By Caroline de Sury
OSV News
PARIS — The traditional “Lenten Conferences” have resumed at Notre Dame Cathedral in Paris this Lenten season, for the first time since the fire of April 15, 2019.
Lent 2025 is also marked by record participation in Ash Wednesday Masses in France and a record number of catechumens preparing to enter the Catholic Church on Easter.
Notre Dame lectures, a Lenten hallmark, have a long history dating back to the French monarchy, but in contemporary times were renewed and systematized in 1834 by a young lay Catholic student, Frederic Ozanam, beatified in 1997 by St. John Paul II in Notre Dame during World Youth Day in Paris.
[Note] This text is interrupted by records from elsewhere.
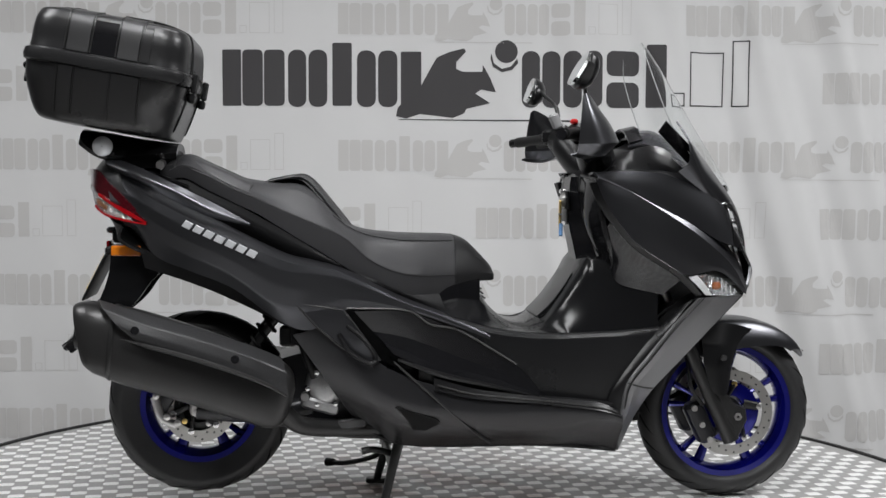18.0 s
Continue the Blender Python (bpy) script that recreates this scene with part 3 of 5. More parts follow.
part("back_pad", patch([[(x - e, y * w, z - f) for y, e, f in ((-1, 0.020, 0.016), (-0.88, 0.003, 0.003), (-0.4, 0, 0), (0, 0, 0), (0.4, 0, 0), (0.88, 0.003, 0.003), (1, 0.020, 0.016))] for x, w, z in PAD], 26, 20, 0.03), VINYL_BLACK, seat, "padded black vinyl backrest bolster", 25)
part("pad_welt", tube([(x - 0.012, -w - 0.002, z - 0.010) for x, w, z in PAD] + [(x - 0.012, w + 0.002, z - 0.010) for x, w, z in reversed(PAD)], 0.0035, 6, 60), VINYL_BLACK, seat, "black welt round the bolster")
both("passenger_bolster", patch([[(-0.70, 0.142, 0.992), (-0.62, 0.170, 0.955), (-0.54, 0.185, 0.915)], [(-0.69, 0.118, 1.010), (-0.61, 0.146, 0.972), (-0.53, 0.160, 0.936)], [(-0.68, 0.09, 1.016), (-0.60, 0.112, 0.978), (-0.52, 0.125, 0.946)]], 10, 16, 0.02, 0.007), VINYL, seat, "padded side bolster", 25)
part("seat_roll", smooth_loft([[(-0.735 + dx + 0.030 * math.cos(a), y, 0.998 - 2.0 * y * y + 0.030 * math.sin(a)) for a in [2 * math.pi * i / 14 for i in range(14)]] for y, dx in ((-0.125, -0.02), (-0.08, -0.005), (0, 0), (0.08, -0.005), (0.125, -0.02))], 16), VINYL_BLACK, seat, "black roll at the seat's back", 30)

both("seat_trim", patch([[(-0.80, 0.080, 0.948), (-0.714, 0.140, 0.958), (-0.57, 0.180, 0.888), (-0.42, 0.195, 0.806), (-0.267, 0.205, 0.714), (-0.12, 0.200, 0.642), (0.0, 0.185, 0.640)], [(-0.86, 0.090, 0.970), (-0.735, 0.146, 0.912), (-0.58, 0.178, 0.850), (-0.42, 0.194, 0.770), (-0.26, 0.204, 0.704), (-0.10, 0.200, 0.636), (0.02, 0.200, 0.585)], [(-0.86, 0.06, 0.90), (-0.735, 0.10, 0.85), (-0.58, 0.13, 0.78), (-0.42, 0.15, 0.70), (-0.26, 0.16, 0.63), (-0.10, 0.17, 0.58), (0.02, 0.18, 0.54)]], 10, 30, 0.006), ROUGH, scooter, "black trim between seat and tail panel")
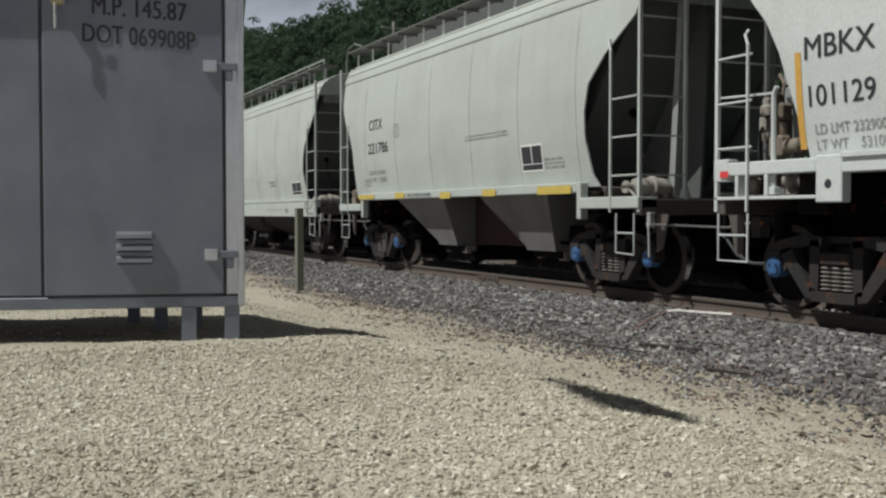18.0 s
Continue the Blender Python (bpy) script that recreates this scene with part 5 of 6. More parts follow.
def head_spot(y, z):
    """A point on the tank's front head."""
    q = min(1.0, (y * y + (z - TZ) ** 2) / TR ** 2)
    return 5.50 + 0.56 * math.sqrt(1 - q) + 0.012, y, z


def side_e_skin(x, z):
    return side_e(z)


for nm, col in (("white", (0.58, 0.58, 0.57)), ("cream", (0.58, 0.53, 0.42)), ("blue", (0.37, 0.50, 0.58)), ("green", (0.44, 0.54, 0.38)), ("purple", (0.13, 0.11, 0.14)),
                ("slate", (0.22, 0.25, 0.27)), ("grey", (0.36, 0.33, 0.32)), ("red", (0.36, 0.045, 0.045)), ("dim", (0.42, 0.42, 0.42)), ("pale", (0.55, 0.60, 0.64)), ("rose", (0.55, 0.42, 0.38)), ("dull", (0.50, 0.52, 0.53))):
    M["spray_" + nm] = plain("spray_" + nm, col, 0.6, 0, 0.15, 9)


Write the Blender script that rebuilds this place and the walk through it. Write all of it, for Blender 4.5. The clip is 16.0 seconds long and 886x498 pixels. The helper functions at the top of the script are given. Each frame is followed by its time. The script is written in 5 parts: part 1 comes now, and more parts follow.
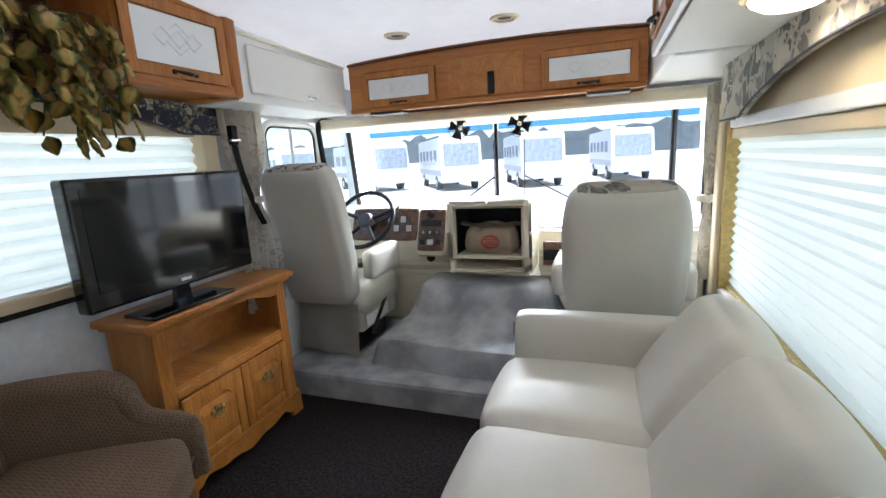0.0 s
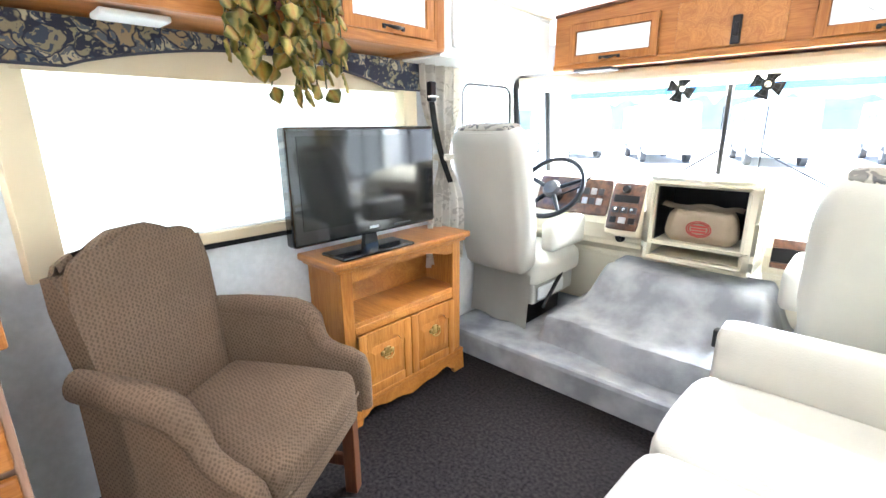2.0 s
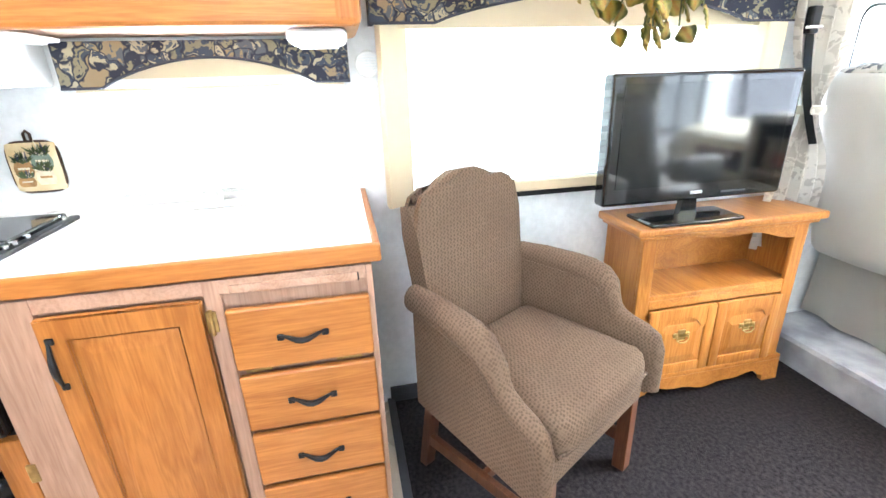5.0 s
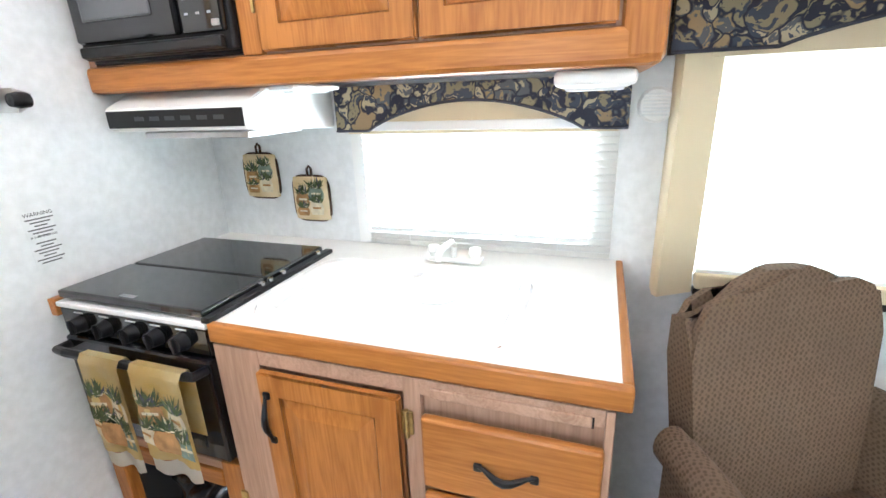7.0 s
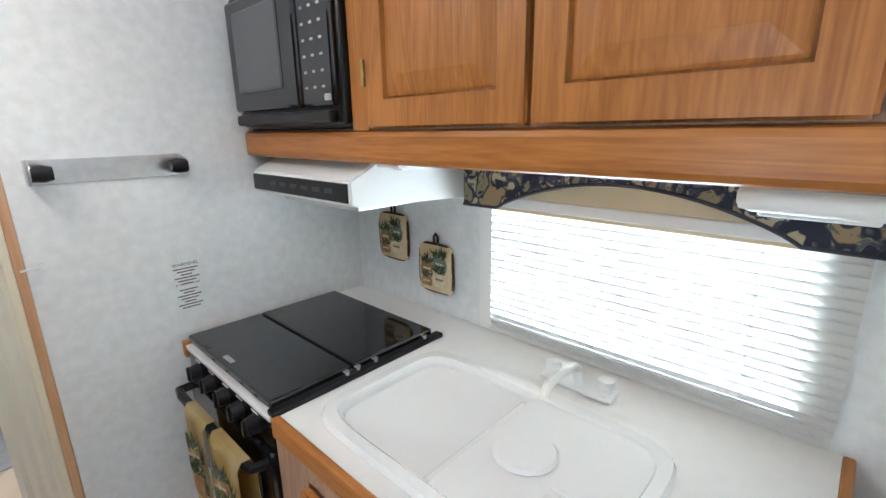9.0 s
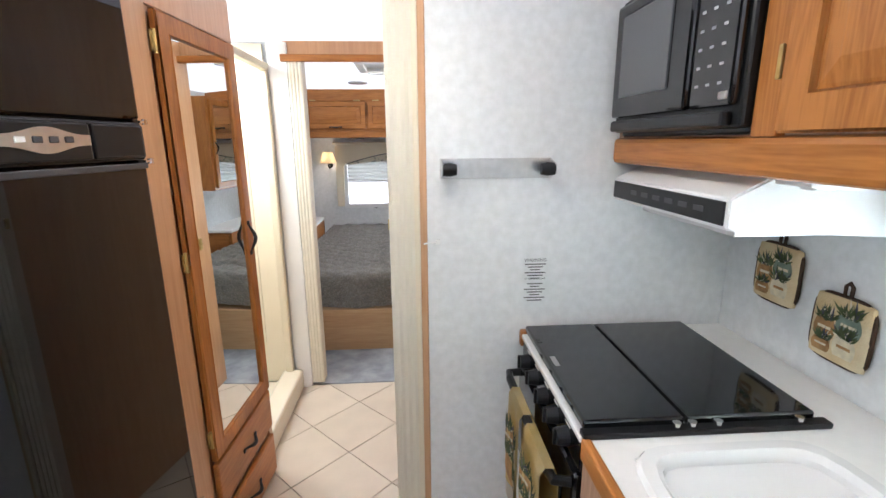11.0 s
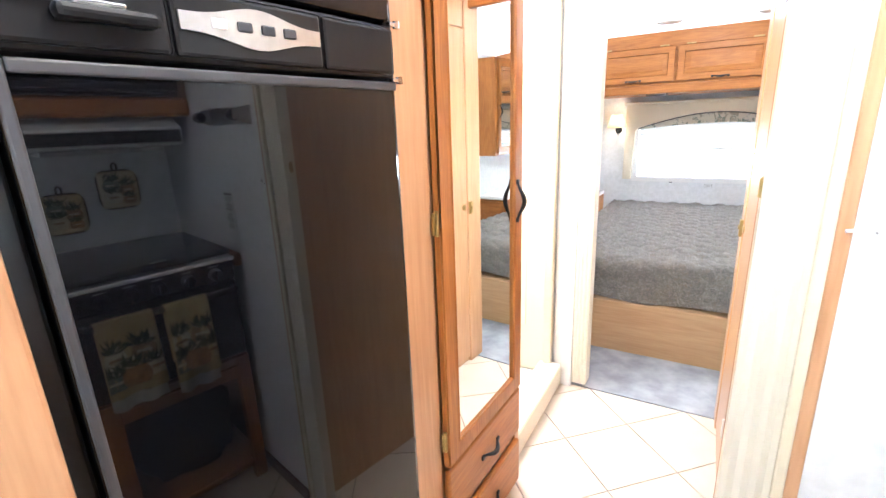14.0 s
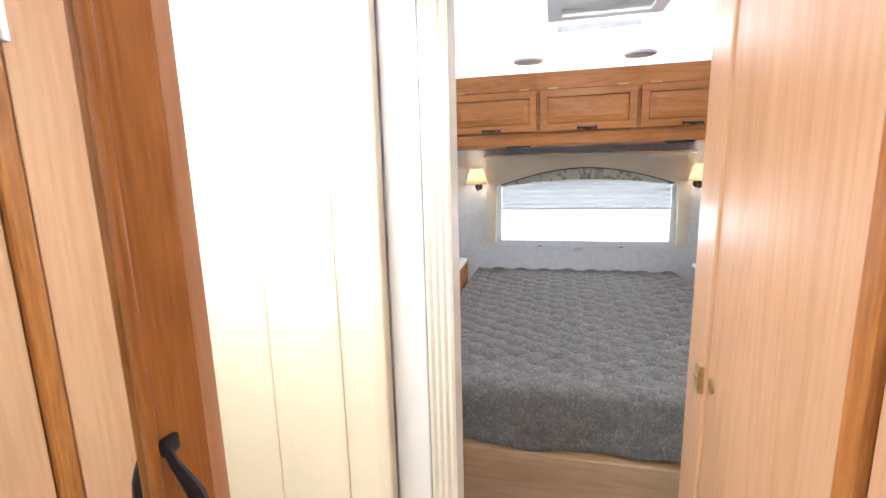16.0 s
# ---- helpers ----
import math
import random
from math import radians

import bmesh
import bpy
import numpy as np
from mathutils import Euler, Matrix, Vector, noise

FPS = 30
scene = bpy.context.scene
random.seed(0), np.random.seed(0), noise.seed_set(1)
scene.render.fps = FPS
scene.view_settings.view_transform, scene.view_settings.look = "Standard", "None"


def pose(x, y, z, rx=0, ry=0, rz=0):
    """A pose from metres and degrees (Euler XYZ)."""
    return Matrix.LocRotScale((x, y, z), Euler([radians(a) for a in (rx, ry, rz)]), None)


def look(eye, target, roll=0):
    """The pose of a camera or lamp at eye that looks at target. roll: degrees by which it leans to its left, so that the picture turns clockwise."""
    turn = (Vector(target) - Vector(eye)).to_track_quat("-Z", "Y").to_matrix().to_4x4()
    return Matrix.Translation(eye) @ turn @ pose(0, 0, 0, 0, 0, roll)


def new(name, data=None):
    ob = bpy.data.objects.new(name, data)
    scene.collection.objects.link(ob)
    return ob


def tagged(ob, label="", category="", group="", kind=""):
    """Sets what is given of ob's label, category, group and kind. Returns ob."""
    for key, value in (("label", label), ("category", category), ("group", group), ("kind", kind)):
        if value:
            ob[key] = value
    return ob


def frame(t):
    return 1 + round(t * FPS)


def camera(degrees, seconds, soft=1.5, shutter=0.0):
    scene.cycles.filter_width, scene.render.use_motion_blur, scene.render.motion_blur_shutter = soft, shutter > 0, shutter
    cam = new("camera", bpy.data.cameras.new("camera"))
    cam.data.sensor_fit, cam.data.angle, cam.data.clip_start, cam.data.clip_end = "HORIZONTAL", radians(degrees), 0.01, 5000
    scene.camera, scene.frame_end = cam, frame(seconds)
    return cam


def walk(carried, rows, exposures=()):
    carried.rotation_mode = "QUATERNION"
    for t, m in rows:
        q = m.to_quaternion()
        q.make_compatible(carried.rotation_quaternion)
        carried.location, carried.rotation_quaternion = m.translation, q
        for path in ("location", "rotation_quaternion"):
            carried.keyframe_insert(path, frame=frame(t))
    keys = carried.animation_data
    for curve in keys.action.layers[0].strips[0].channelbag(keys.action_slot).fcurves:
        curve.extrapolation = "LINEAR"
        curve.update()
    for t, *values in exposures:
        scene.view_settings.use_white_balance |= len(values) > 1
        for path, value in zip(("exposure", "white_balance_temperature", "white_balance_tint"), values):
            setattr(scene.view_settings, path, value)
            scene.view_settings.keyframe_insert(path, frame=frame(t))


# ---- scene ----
cam = camera(88.7, 16.0)
PATH = [
    (0, (0.552, 1.2, 1.262), (-0.109, 3.046, 0.865), -3.2),
    (0.5, (0.537, 1.215, 1.262), (-0.261, 2.997, 0.829), -2.6),
    (1, (0.525, 1.24, 1.264), (-0.428, 2.937, 0.802), -1.4),
    (1.5, (0.506, 1.289, 1.258), (-0.627, 2.863, 0.767), -0.7),
    (2, (0.498, 1.326, 1.254), (-0.822, 2.735, 0.733), -0.5),
    (2.5, (0.458, 1.331, 1.229), (-0.996, 2.597, 0.696), -0.3),
    (3, (0.427, 1.331, 1.226), (-1.147, 2.428, 0.66), -0.5),
    (3.5, (0.417, 1.324, 1.216), (-1.262, 2.24, 0.631), -1.1),
    (3.7, (0.411, 1.319, 1.217), (-1.301, 2.163, 0.619), -1.2),
    (5.8, (0.312, 1.215, 1.273), (-1.559, 1.271, 0.568), -1.9),
    (6, (0.279, 1.201, 1.27), (-1.598, 1.162, 0.579), -1.8),
    (6.5, (0.169, 1.21, 1.281), (-1.695, 0.868, 0.641), -1.9),
    (7, (0.043, 1.258, 1.341), (-1.748, 0.627, 0.713), -2.1),
    (7.5, (-0.052, 1.29, 1.393), (-1.782, 0.486, 0.793), -1.7),
    (8, (-0.13, 1.27, 1.426), (-1.819, 0.357, 0.864), -1.3),
    (8.2, (-0.164, 1.27, 1.441), (-1.822, 0.296, 0.891), -1.5),
    (10.3, (-0.35, 1.285, 1.45), (-0.975, -0.549, 0.954), 0.9),
    (10.5, (-0.336, 1.268, 1.444), (-0.832, -0.606, 0.954), 0.7),
    (11, (-0.303, 1.212, 1.442), (-0.422, -0.73, 0.98), -0.4),
    (11.5, (-0.283, 1.187, 1.447), (-0.003, -0.746, 1.018), -1.4),
    (12, (-0.275, 1.131, 1.456), (0.387, -0.712, 1.052), -1.7),
    (12.5, (-0.278, 1.093, 1.462), (0.684, -0.617, 1.071), -1.0),
    (13, (-0.27, 0.998, 1.422), (0.858, -0.574, 0.91), -1.5),
    (13.5, (-0.225, 0.964, 1.345), (0.889, -0.599, 0.786), -2.7),
    (14, (-0.164, 0.765, 1.326), (0.817, -0.894, 0.79), -2.2),
    (14.5, (-0.107, 0.541, 1.312), (0.769, -1.196, 0.838), -2.0),
    (15, (-0.085, 0.282, 1.335), (0.696, -1.506, 0.901), -2.0),
    (15.5, (-0.023, -0.005, 1.345), (0.614, -1.86, 0.954), -1.4),
    (16, (0.026, -0.248, 1.365), (0.497, -2.159, 1.007), -1.5),
]

walk(cam, [(t, look(eye, target, roll)) for t, eye, target, roll in PATH],
     exposures=[(0, 1.0, 6000, 13), (0.7, 1.75, 6000, 13), (1.5, 2.45, 6000, 12), (2.5, 3.2, 6000, 12), (3.5, 3.5, 5950, 12), (6, 3.3, 5900, 12), (7, 2.6, 5950, 11),
                (8, 1.6, 5950, 10), (10.5, 1.88, 5950, 11), (11.2, 2.0, 5950, 12), (12, 2.5, 5900, 12), (13, 3.05, 5850, 12), (14, 3.2, 5800, 13), (15.2, 3.1, 5800, 13), (16, 2.3, 5800, 14)])

# ---- world and lamps ----
world = bpy.data.worlds.new("sky")
scene.world = world
world.use_nodes = True
wn = world.node_tree.nodes
sky = wn.new("ShaderNodeTexSky")
sky.sky_type = "NISHITA"
sky.sun_disc = False
sky.sun_elevation, sky.sun_rotation = radians(80), radians(192)
world.node_tree.links.new(sky.outputs[0], wn["Background"].inputs[0])
wn["Background"].inputs[1].default_value = 0.15


def sun_lamp(strength, elevation, azimuth):
    data = bpy.data.lights.new("sun", "SUN")
    data.energy, data.angle, data.color = strength, radians(0.5), (1.0, 0.95, 0.88)
    ob = new("sun", data)
    ob.rotation_euler = (radians(90 - elevation), 0, radians(azimuth))
    return ob


sun_lamp(5.0, 80, 12)


def area_lamp(name, at, towards, w, h, watts, colour=(1, 1, 1)):
    data = bpy.data.lights.new(name, "AREA")
    data.shape, data.size, data.size_y, data.energy, data.color = "RECTANGLE", w, h, watts, colour
    ob = new(name, data)
    ob.matrix_world = look(at, (at[0] + towards[0], at[1] + towards[1], at[2] + towards[2]))
    return ob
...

Ozanam established the tradition of the lectures along with Father Henri Lacordaire, whose Lenten preaching became an instant classic in Paris.
To this day, Lenten Notre Dame lectures are a major event on the French cultural calendar.
Every Sunday until Easter, the faithful can attend them in person, but they are also broadcast live on France Culture, a branch of French public radio, and Catholic television channel KTO.
In the Jubilee Year, six people — priests, religious and laity — will take turns leading people on the theme “Our Lady, Queen of Peace, from the Magnificat to the Apocalypse.”